* [OBJECTIVE] Make an exact copy of the data below, leaving out every picture.

* [GIVEN MATERIAL]
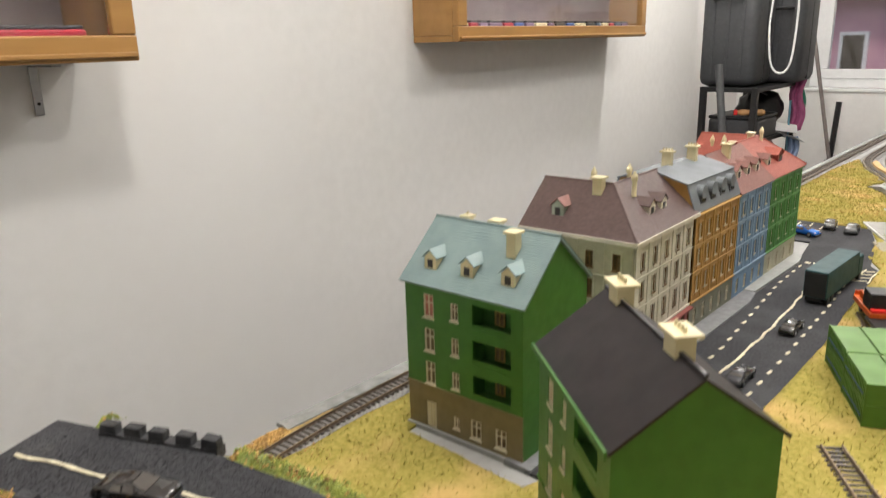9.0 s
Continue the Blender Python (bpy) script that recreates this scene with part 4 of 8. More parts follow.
v, f = chips(13000, foot, 0.0019, 46, 0.65)
raw("foot_crumbs", v, f, M_CORK, gv)
v, f = blades(26000, lambda r: (lambda q: q if q and fbm(q[0], q[1], 42, 3) > -0.05 else None)(foot(r)), 0.0019, 47, 1.5)
raw("foot_moss", v, f, M_MOSSI, gv)
side_line = [p + Vector((0, 0, T)) for p in TA if -2.0 < p.y < -1.70]
part("pale_edge", sweep(side_line, [(-0.0190, 0.0004), (-0.0186, 0.0016), (-0.0160, 0.0018), (-0.0150, 0.0010)]), FILL, gv, "pale glued ballast edge")

# sponge bush
bush = thing("sponge_bush", "porous yellow foam bush at the mound's foot", "bush", 0.069, -2.149, T + 0.001)
for cx, cy_, cz, rx, ry, rz_ in ((-0.0105, 0.004, 0.0070, 0.0165, 0.013, 0.0125), (0.0125, 0.001, 0.0055, 0.0145, 0.012, 0.0115), (-0.022, -0.006, 0.004, 0.012, 0.010, 0.009)):
    bm = bmesh.new()
    res = bmesh.ops.create_icosphere(bm, subdivisions=6, radius=1.0)
    for vt in res["verts"]:
        q = vt.co.copy()
        w = Vector((q.x * rx, q.y * ry, q.z * rz_))
        pits = 0.0
        for fr, dep in ((720, 0.0019), (1500, 0.0008)):
            dist = noise.voronoi(w * fr + Vector((cx * 900, fr, 3.1)))[0]
            pits += dep * min(1.0, max(0.0, (dist[1] - dist[0] - 0.10) / 0.35))
        lump = 1 + 0.16 * noise.noise(q * 2.3 + Vector((cx * 500, 0, 0))) + 0.07 * noise.noise(q * 6)
        vt.co = w * lump - Vector(q) * pits + Vector((cx, cy_, cz))
        vt.co.z = max(vt.co.z, -0.0005)
    part("foam_lump", bm, M_FOAM, bush, smooth=False)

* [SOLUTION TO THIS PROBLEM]
9.0 s
Continue the Blender Python (bpy) script that recreates this scene with part 4 of 8. More parts follow.
v, f = chips(13000, foot, 0.0019, 46, 0.65)
raw("foot_crumbs", v, f, M_CORK, gv)
v, f = blades(26000, lambda r: (lambda q: q if q and fbm(q[0], q[1], 42, 3) > -0.05 else None)(foot(r)), 0.0019, 47, 1.5)
raw("foot_moss", v, f, M_MOSSI, gv)
side_line = [p + Vector((0, 0, T)) for p in TA if -2.0 < p.y < -1.70]
part("pale_edge", sweep(side_line, [(-0.0190, 0.0004), (-0.0186, 0.0016), (-0.0160, 0.0018), (-0.0150, 0.0010)]), FILL, gv, "pale glued ballast edge")

# sponge bush
bush = thing("sponge_bush", "porous yellow foam bush at the mound's foot", "bush", 0.069, -2.149, T + 0.001)
for cx, cy_, cz, rx, ry, rz_ in ((-0.0105, 0.004, 0.0070, 0.0165, 0.013, 0.0125), (0.0125, 0.001, 0.0055, 0.0145, 0.012, 0.0115), (-0.022, -0.006, 0.004, 0.012, 0.010, 0.009)):
    bm = bmesh.new()
    res = bmesh.ops.create_icosphere(bm, subdivisions=6, radius=1.0)
    for vt in res["verts"]:
        q = vt.co.copy()
        w = Vector((q.x * rx, q.y * ry, q.z * rz_))
        pits = 0.0
        for fr, dep in ((720, 0.0019), (1500, 0.0008)):
            dist = noise.voronoi(w * fr + Vector((cx * 900, fr, 3.1)))[0]
            pits += dep * min(1.0, max(0.0, (dist[1] - dist[0] - 0.10) / 0.35))
        lump = 1 + 0.16 * noise.noise(q * 2.3 + Vector((cx * 500, 0, 0))) + 0.07 * noise.noise(q * 6)
        vt.co = w * lump - Vector(q) * pits + Vector((cx, cy_, cz))
        vt.co.z = max(vt.co.z, -0.0005)
    part("foam_lump", bm, M_FOAM, bush, smooth=False)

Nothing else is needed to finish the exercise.